しかしそれが仕事で締切がある場合には、やらないと自分の評価が下がってしまうでしょう。
そこで逆算してもう今始めないと間に合わないというタイミングまで待ち、やっと手を付けるのです。
この時に周囲の人はやる気のない人がやっと動いたのを見て「とうとう重い腰を上げた」と言うのです。
出不精の人が出かけた時
出不精の人はとにかく面倒くさがり屋で、着替えるのが面倒、電車に乗るのが面倒、今やパソコンやスマホがあれば大抵のことはできる時代なので出かけたくないと思うものです。
しかし世の中にはどうしても外出しないと済ませられない用事もあります。
免許更新の手続きや、パスポートの申請など、本人が出向かないとできないこともあります。
面倒臭くてもそのまま何もしないと運転免許証が無効になってしまったり、海外旅行に行けない時には「重い腰を上げて」出かける必要があり、この様な時に使う言葉です。
付き合いが悪い人が飲み会に参加した時
とにかく付き合いが悪く飲み会に誘っても絶対に来ない人がいます。
決して愛想が悪い訳ではなく仕事中も普通なのですが、飲み会だけはことごとく断るのです。
理由は「お酒が飲めない」「プライベートな時間を犠牲にしたくない」など様々で、最近では強制参加させる会社は少なくなっています。

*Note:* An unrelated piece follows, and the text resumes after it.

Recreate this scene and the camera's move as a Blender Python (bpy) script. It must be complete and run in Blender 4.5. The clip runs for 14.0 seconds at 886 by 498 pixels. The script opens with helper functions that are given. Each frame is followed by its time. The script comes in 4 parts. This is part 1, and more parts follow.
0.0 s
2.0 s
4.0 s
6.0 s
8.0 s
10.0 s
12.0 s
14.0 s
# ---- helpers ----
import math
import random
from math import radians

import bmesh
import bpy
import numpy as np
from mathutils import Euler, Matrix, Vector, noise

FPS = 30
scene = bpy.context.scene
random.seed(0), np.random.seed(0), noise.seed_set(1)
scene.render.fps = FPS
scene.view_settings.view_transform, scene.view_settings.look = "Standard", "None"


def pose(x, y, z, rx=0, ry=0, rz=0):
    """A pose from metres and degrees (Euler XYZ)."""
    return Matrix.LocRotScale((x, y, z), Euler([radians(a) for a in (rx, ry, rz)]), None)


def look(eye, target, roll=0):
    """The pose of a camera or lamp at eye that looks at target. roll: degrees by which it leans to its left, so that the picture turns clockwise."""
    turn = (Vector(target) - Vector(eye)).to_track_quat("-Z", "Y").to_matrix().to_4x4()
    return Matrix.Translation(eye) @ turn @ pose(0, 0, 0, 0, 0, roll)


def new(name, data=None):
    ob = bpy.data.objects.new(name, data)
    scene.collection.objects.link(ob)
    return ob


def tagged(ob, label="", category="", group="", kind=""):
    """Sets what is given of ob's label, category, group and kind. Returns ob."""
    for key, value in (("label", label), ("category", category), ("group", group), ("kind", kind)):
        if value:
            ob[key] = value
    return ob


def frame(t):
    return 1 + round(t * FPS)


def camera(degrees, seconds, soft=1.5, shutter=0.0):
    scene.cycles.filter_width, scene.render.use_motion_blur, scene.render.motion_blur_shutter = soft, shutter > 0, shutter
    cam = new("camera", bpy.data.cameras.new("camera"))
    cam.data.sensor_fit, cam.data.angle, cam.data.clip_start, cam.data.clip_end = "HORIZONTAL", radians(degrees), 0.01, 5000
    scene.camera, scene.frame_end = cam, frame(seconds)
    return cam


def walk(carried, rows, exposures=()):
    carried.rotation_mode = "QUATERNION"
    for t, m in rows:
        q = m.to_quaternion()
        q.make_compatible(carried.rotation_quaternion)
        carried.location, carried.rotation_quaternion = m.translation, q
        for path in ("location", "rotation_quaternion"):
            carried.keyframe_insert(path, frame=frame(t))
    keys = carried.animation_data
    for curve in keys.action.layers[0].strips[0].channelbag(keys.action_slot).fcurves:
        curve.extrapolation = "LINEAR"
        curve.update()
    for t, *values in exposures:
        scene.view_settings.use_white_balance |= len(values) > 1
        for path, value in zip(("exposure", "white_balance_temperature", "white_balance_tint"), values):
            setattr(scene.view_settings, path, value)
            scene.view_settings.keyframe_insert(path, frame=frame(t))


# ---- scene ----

しかしお世話になった先輩が転勤や退職をするとなると、さすがに出席しない訳にはいきません。
普段絶対に飲み会に出席しない人が「重い腰を上げて」参加すれば、皆も驚きながらも歓迎してくれるでしょう。
「重い腰を上げる」を使った例文・短文(解釈)
- 「重い腰を上げる」の例文1
- 「重い腰を上げる」の例文2
- 「重い腰を上げる」の例文3
「重い腰を上げる」の例文1
「彼はやっと重い腰を上げてその仕事に取り掛かった」
その人には何か仕事をやりたくない理由があったのでしょう。
周囲も気を揉んでいたところですが、社会人として正当な理由なく上司の命令を拒否することは規則違反になります。
個人的にやりたくない、面倒くさいというのは認められず、精一杯不満を表して最後まで手を付けずにいたのですが、諦めて着手し始めたのです。
「重い腰を上げる」の例文2
「会社は重い腰を上げてパワハラ対策に踏み切った」
従業員から何度もパワハラ被害に対する訴えがあったのに、会社側は世間体を気にして前例がないと中々対応してくれませんでした。
しかし最近では動画など証拠がすぐにネットに流出するので、被害者が強く訴えれば何らかの対策をしてくれる可能性もあるのです。
「重い腰を上げる」の例文3
「諸葛亮孔明は重い腰を上げて劉備軍に参加した」
有名な三国志のエピソードで、劉備玄徳は諸葛亮孔明の自宅を三度訪ねて行き、やっと会えました。
これが「三顧の礼」で、玄徳の熱意は諸葛亮の心を動かしついに重い腰を上げて出蘆します。
「重い腰を上げる」の英語
英語では“move someone's butt”と表現します。
海外では腰に当たる言葉はなく“back”(背中)“butt”(お尻)などを使います。
“I must move my butt and go out. ”(重い腰をあげて出掛けなきゃ)という感じです。
「重い腰を上げる」の似た意味・類語や言い換え
- 「一歩踏み出す」【いっぽふみだす】
- 「しぶしぶ始める」【しぶしぶはじめる】
- 6-3.「 神輿を上げる」【みこしをあげる】
「一歩踏み出す」【いっぽふみだす】
今迄ためらっていたことに対して何か行動を起こすことを意味します。
実際に歩くのではなく、何かに手を付けることの比喩表現です。
「しぶしぶ始める」【しぶしぶはじめる】
決して前向きではないのですが、仕方なく始める様子です。
気持的にはやりたくないと思う部分で「重い腰」と共通しています。
6-3.「 神輿を上げる」【みこしをあげる】
こちらは「重い腰」の引き合いに出される表現で、面倒なことに対してやっと行動するという意味です。
「輿=腰」とかけているウィットの利いた表現です。
「重い腰を上げる」までは大変ですが、いざ始めてみると意外にスムーズだったということがあります。
あまりムダなことで時間を引き延ばさない様に、テンポ良く片付けて、「いつも腰が重い」と思われない様にしましょう。